The process only takes about a minute, but it costs a lot. The transaction fee for a bitcoin ATM purchase ranges from $2.95 to $5.95. The buyer also pays a markup of 10 to 15 percent above the currency’s market rate. For instance, a recent $20 bitcoin purchase, after fees and markup, left the buyer with only $12.36 worth of the currency.
So who would use these machines? Anybody with a traditional bank account can use smartphone apps to buy cryptocurrencies with very low fees. For instance, it cost just 45 cents to buy $20 of bitcoin using a debit card and a program called Cash App. Other personal finance apps from companies like PayPal and Robinhood, also support low-cost crypto trading.

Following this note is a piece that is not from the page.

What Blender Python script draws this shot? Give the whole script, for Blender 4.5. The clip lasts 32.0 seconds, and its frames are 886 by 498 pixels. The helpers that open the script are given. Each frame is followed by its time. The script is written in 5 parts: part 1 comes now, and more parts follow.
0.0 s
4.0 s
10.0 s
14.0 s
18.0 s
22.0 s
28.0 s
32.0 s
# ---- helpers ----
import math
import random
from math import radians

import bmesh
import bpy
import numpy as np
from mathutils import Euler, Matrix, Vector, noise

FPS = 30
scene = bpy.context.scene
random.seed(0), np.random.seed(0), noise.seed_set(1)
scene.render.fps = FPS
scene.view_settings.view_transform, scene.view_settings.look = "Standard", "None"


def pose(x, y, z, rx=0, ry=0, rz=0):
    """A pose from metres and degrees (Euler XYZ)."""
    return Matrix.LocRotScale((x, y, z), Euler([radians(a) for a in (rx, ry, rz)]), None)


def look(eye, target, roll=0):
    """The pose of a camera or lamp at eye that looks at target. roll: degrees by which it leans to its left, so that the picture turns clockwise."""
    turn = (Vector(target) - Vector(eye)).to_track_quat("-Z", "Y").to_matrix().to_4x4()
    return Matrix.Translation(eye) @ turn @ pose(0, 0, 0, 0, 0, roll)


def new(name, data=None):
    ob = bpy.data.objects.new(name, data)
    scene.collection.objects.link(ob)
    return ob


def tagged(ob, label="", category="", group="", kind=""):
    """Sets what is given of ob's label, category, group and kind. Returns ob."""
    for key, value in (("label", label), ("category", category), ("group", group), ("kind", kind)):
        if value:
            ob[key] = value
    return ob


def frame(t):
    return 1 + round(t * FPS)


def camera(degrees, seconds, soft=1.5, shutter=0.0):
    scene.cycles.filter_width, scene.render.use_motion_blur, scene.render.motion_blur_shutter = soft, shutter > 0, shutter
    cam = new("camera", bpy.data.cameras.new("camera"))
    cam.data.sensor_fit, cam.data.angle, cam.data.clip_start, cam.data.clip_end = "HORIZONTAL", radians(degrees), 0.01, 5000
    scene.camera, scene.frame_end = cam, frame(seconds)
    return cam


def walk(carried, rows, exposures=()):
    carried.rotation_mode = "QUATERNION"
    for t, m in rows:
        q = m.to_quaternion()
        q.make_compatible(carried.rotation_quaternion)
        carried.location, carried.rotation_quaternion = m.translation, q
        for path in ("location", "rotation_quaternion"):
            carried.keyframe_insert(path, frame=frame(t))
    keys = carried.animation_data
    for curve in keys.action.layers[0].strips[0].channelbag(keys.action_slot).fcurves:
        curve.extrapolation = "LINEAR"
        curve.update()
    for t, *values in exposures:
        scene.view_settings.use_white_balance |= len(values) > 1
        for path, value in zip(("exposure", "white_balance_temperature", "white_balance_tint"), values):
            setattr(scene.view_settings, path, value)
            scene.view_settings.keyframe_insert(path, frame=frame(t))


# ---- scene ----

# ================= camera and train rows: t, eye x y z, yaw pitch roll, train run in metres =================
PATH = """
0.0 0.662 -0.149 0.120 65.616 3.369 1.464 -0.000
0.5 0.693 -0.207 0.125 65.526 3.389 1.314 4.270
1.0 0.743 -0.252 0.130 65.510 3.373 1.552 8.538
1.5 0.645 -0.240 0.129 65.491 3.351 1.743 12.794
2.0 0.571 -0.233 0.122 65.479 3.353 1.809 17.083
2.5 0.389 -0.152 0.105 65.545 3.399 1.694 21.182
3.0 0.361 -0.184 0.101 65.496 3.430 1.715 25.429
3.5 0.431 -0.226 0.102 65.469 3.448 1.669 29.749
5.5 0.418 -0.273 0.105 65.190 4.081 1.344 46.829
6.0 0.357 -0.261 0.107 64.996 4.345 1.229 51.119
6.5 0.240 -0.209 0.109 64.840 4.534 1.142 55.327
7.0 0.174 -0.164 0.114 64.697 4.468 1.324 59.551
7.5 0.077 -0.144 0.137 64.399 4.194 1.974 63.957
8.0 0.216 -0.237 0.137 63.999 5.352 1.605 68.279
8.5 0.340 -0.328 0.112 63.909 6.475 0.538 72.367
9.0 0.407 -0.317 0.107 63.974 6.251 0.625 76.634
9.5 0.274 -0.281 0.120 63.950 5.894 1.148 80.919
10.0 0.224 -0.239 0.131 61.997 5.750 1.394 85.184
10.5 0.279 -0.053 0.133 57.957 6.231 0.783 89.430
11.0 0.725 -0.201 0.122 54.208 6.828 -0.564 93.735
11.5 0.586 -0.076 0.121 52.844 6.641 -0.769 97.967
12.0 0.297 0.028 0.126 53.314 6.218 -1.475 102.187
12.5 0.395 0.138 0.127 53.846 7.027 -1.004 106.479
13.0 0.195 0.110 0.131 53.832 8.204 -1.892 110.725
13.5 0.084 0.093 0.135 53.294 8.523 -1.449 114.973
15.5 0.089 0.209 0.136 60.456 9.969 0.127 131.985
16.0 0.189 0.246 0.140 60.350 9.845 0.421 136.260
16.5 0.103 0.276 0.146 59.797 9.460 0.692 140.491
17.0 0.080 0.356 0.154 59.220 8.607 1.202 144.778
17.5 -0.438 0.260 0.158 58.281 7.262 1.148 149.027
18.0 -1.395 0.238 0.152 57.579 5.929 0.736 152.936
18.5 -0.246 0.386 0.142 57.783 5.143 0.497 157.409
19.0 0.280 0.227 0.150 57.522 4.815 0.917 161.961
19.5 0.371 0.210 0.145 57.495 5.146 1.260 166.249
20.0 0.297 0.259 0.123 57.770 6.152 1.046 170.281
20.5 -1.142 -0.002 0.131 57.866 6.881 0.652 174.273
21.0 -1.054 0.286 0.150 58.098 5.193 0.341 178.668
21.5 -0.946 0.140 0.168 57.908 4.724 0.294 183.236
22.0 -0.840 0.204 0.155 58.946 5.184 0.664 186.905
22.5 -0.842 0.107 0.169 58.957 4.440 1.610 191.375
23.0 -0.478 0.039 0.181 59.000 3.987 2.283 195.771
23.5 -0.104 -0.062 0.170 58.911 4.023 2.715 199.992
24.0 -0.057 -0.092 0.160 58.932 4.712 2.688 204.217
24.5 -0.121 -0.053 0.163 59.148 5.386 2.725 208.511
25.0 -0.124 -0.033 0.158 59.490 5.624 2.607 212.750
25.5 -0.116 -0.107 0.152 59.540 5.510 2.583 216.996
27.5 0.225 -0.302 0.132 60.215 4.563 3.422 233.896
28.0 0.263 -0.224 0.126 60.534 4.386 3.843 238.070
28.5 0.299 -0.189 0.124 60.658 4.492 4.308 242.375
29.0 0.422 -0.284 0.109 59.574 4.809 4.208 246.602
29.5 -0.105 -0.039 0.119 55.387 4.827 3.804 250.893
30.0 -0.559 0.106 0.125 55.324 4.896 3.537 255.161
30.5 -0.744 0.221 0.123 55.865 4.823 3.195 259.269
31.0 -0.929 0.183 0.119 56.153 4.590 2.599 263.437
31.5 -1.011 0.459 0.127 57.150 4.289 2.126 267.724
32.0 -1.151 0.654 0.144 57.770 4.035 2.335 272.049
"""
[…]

Francisco J. Alvarez-Evangelista, a banking analyst at Aite-Novarica Group, said that bitcoin ATMs might make sense for people in developing countries with limited access to banks. But the US “is kind of a hard market to tackle,” he said, “because there are so many easier ways to acquire and sell bitcoin.”
Still, the machines may appeal to US crypto investors with an obsessive concern about privacy, and to people looking for a fast and easy way to send money overseas. Once someone has bought bitcoin at an ATM, they can transfer the money instantly to a relative’s bitcoin address, anywhere in the world. Even with all the fees, “we are cheaper than Western Union in certain places,” Scanlan said.
Besides, cryptocurrency that’s bought through a bank cannot be spent until the transaction has completely cleared, and that can take several days. “With these machines you get your cryptocurrency immediately,” said Scanlan. “That’s why people are willing to pay more.”
According to a survey from the University of Chicago, 13 percent of US adults bought or sold cryptocurrency during the past year. That’s nearly 33 million people. How many more will buy in, when thousands of retail stores and ATMs become bitcoin trading posts? We’re about to find out.